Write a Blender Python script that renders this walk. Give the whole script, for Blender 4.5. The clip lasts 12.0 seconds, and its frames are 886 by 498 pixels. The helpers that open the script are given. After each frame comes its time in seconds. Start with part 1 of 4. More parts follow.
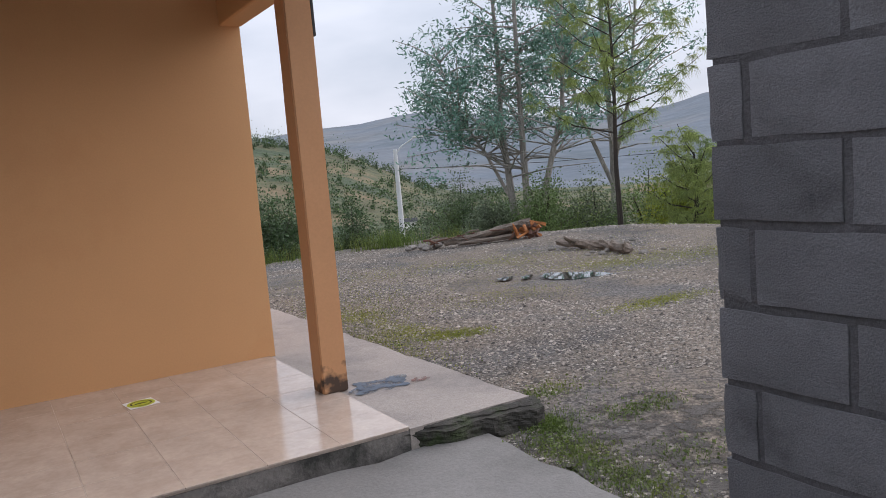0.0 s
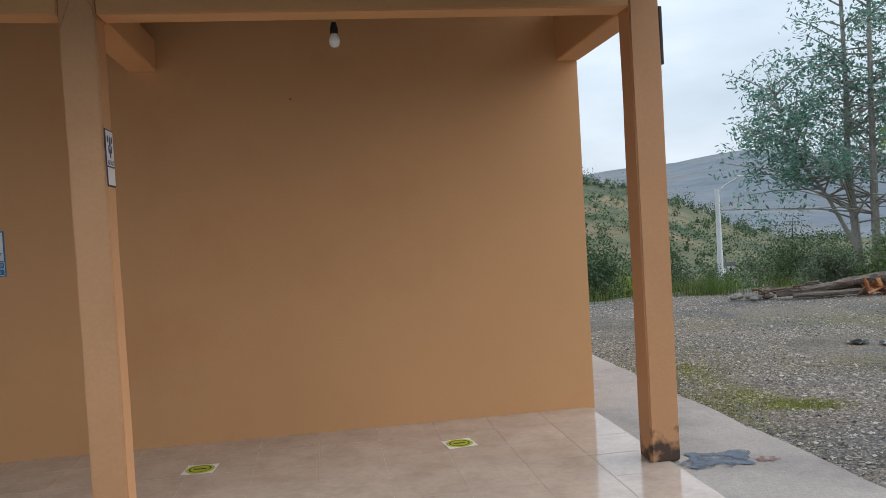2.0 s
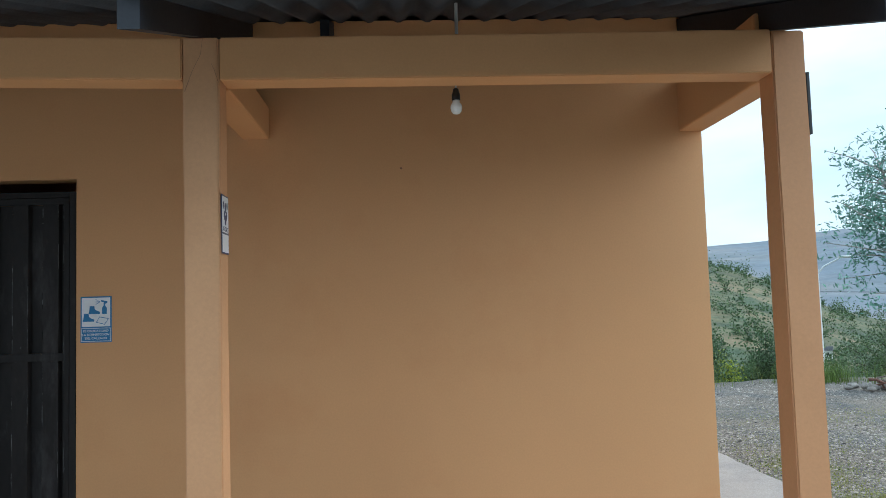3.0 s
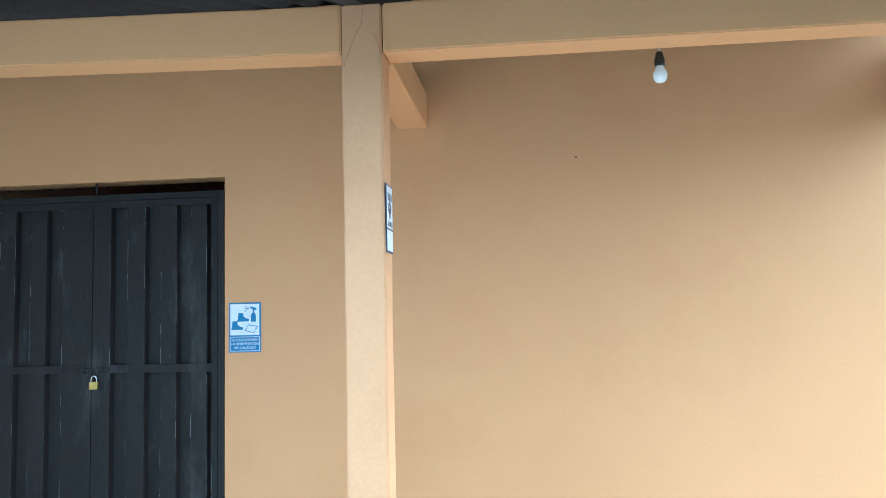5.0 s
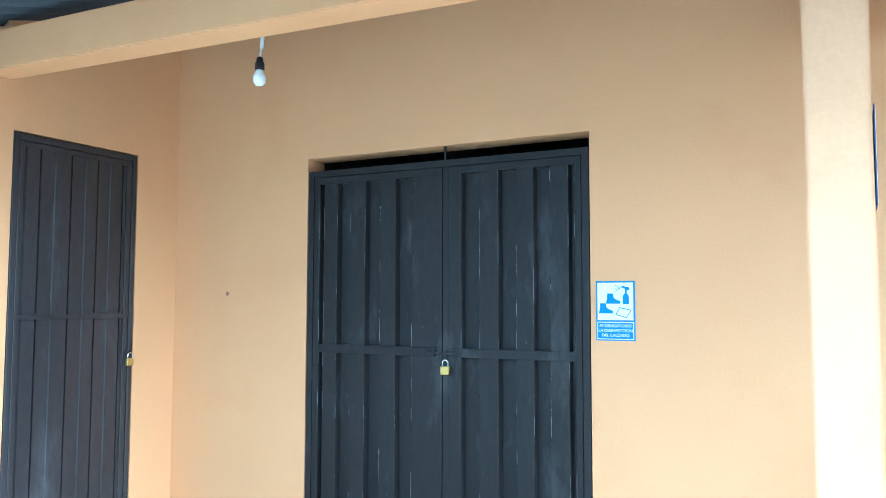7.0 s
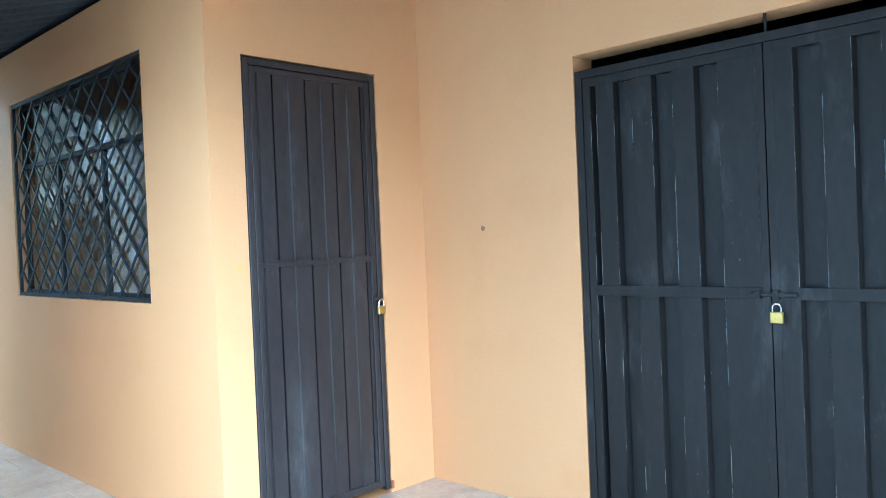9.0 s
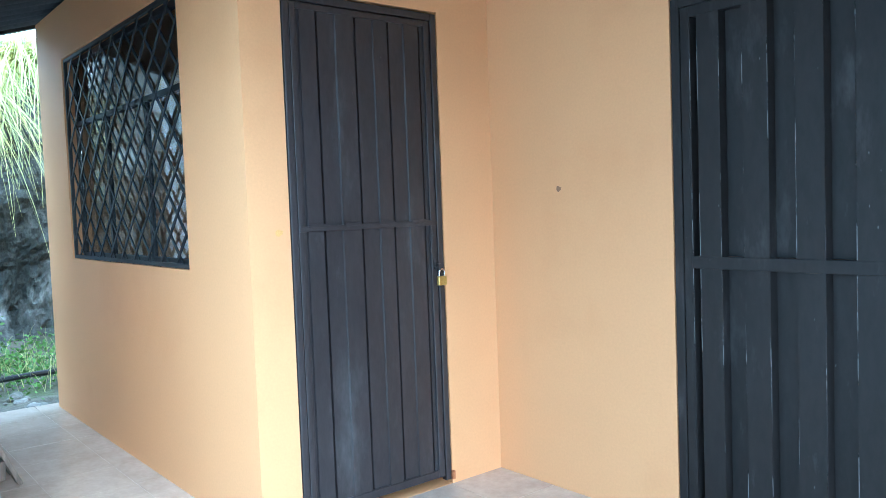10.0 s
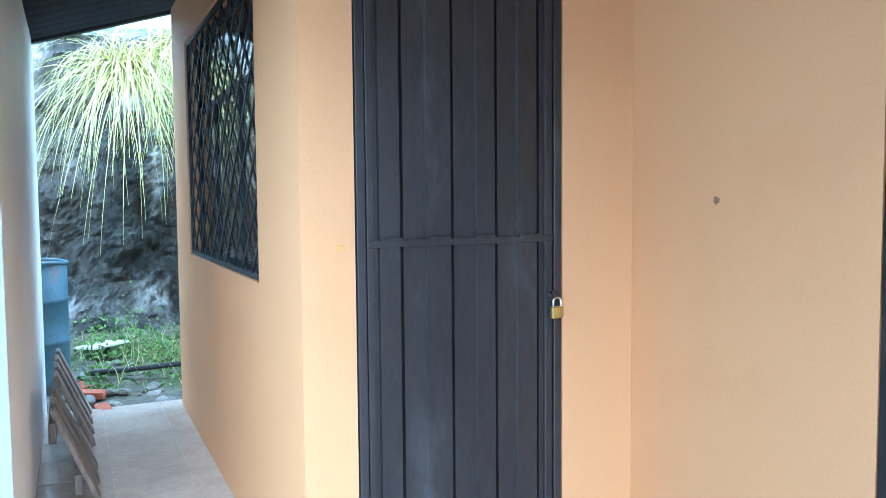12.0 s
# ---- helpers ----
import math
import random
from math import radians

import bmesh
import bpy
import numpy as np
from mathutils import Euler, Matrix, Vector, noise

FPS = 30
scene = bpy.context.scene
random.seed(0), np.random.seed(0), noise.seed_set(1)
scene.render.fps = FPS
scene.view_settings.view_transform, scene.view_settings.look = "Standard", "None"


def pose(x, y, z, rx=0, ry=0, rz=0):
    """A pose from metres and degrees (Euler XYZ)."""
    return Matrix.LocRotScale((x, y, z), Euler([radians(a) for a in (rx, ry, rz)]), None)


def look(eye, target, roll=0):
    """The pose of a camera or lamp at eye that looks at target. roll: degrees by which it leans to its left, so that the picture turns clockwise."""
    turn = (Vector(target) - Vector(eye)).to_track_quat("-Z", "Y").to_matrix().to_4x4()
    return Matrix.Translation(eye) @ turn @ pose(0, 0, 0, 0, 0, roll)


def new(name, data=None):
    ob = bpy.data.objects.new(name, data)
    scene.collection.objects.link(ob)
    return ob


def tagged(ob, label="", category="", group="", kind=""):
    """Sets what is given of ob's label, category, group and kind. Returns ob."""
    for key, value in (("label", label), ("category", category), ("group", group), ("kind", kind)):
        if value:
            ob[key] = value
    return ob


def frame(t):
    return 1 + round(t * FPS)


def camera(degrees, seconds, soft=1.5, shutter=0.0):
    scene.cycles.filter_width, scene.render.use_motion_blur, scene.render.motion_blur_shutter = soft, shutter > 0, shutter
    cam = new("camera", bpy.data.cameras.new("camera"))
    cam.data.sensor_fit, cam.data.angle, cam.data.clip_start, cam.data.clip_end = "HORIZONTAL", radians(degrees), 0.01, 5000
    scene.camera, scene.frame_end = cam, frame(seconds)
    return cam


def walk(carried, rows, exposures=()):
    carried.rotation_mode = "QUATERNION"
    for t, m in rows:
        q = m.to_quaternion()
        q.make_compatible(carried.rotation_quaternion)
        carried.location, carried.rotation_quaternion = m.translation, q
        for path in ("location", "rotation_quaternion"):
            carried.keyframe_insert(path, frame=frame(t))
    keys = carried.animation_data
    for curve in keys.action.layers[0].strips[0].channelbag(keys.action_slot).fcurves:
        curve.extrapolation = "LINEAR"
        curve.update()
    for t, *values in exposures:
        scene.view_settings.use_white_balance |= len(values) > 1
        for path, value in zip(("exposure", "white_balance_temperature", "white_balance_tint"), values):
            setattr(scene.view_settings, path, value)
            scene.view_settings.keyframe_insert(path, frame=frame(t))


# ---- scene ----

● ● ● ● ● ● ●

# TASK BRIEF:
The pictures should not be reproduced; quote all of the other material exactly.

# FINISHED ANSWER:
Write a Blender Python script that renders this walk. Give the whole script, for Blender 4.5. The clip lasts 12.0 seconds, and its frames are 886 by 498 pixels. The helpers that open the script are given. After each frame comes its time in seconds. Start with part 1 of 4. More parts follow.
0.0 s
2.0 s
3.0 s
5.0 s
7.0 s
9.0 s
10.0 s
12.0 s
# ---- helpers ----
import math
import random
from math import radians

import bmesh
import bpy
import numpy as np
from mathutils import Euler, Matrix, Vector, noise

FPS = 30
scene = bpy.context.scene
random.seed(0), np.random.seed(0), noise.seed_set(1)
scene.render.fps = FPS
scene.view_settings.view_transform, scene.view_settings.look = "Standard", "None"


def pose(x, y, z, rx=0, ry=0, rz=0):
    """A pose from metres and degrees (Euler XYZ)."""
    return Matrix.LocRotScale((x, y, z), Euler([radians(a) for a in (rx, ry, rz)]), None)


def look(eye, target, roll=0):
    """The pose of a camera or lamp at eye that looks at target. roll: degrees by which it leans to its left, so that the picture turns clockwise."""
    turn = (Vector(target) - Vector(eye)).to_track_quat("-Z", "Y").to_matrix().to_4x4()
    return Matrix.Translation(eye) @ turn @ pose(0, 0, 0, 0, 0, roll)


def new(name, data=None):
    ob = bpy.data.objects.new(name, data)
    scene.collection.objects.link(ob)
    return ob


def tagged(ob, label="", category="", group="", kind=""):
    """Sets what is given of ob's label, category, group and kind. Returns ob."""
    for key, value in (("label", label), ("category", category), ("group", group), ("kind", kind)):
        if value:
            ob[key] = value
    return ob


def frame(t):
    return 1 + round(t * FPS)


def camera(degrees, seconds, soft=1.5, shutter=0.0):
    scene.cycles.filter_width, scene.render.use_motion_blur, scene.render.motion_blur_shutter = soft, shutter > 0, shutter
    cam = new("camera", bpy.data.cameras.new("camera"))
    cam.data.sensor_fit, cam.data.angle, cam.data.clip_start, cam.data.clip_end = "HORIZONTAL", radians(degrees), 0.01, 5000
    scene.camera, scene.frame_end = cam, frame(seconds)
    return cam


def walk(carried, rows, exposures=()):
    carried.rotation_mode = "QUATERNION"
    for t, m in rows:
        q = m.to_quaternion()
        q.make_compatible(carried.rotation_quaternion)
        carried.location, carried.rotation_quaternion = m.translation, q
        for path in ("location", "rotation_quaternion"):
            carried.keyframe_insert(path, frame=frame(t))
    keys = carried.animation_data
    for curve in keys.action.layers[0].strips[0].channelbag(keys.action_slot).fcurves:
        curve.extrapolation = "LINEAR"
        curve.update()
    for t, *values in exposures:
        scene.view_settings.use_white_balance |= len(values) > 1
        for path, value in zip(("exposure", "white_balance_temperature", "white_balance_tint"), values):
            setattr(scene.view_settings, path, value)
            scene.view_settings.keyframe_insert(path, frame=frame(t))


# ---- scene ----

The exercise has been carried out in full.